Application of first-order reliability method with orthogonal plane sampling for high-dimensional series system reliability analysis

The increasing complexity of modern engineering systems has motivated a shift of research focus from component-level reliability to system reliability with interdependent components. There is a growing demand for efficient reliability methods to analyze high-dimensional systems that involve numerous dependent components and component variables. The first-order reliability method (FORM), which is widely used for component-level reliability analysis, becomes inaccurate for high-dimensional systems composed of numerous components, each with a nonlinear high-dimensional limit state function. By integrating the orthogonal plane sampling, this paper proposes an improved FORM-based method to tackle the curse of dimensionality for series systems. The idea is to construct secant hyperplanes using the orthogonal plane samples so as to reduce the FORM error for high-dimensional nonlinear limit state functions.

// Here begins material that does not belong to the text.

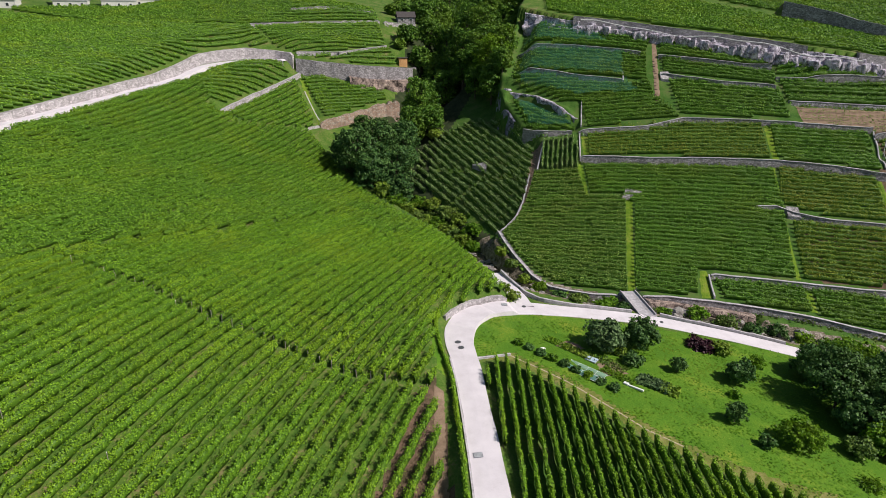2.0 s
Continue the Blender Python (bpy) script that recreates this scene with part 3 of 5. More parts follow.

The design points of secant hyperplanes are projected to high-dimensional system space using an efficient procedure based on the specified correlation matrix of variables. Finally, the series system reliability is computed as high-dimensional multi-normal integral, which is addressed by the equivalent component method. Four numerical examples are investigated to demonstrate the accuracy and efficiency of the proposed method. Results indicate that the proposed method is significantly more efficient than the Monte Carlo simulation and more accurate than the conventional FORM.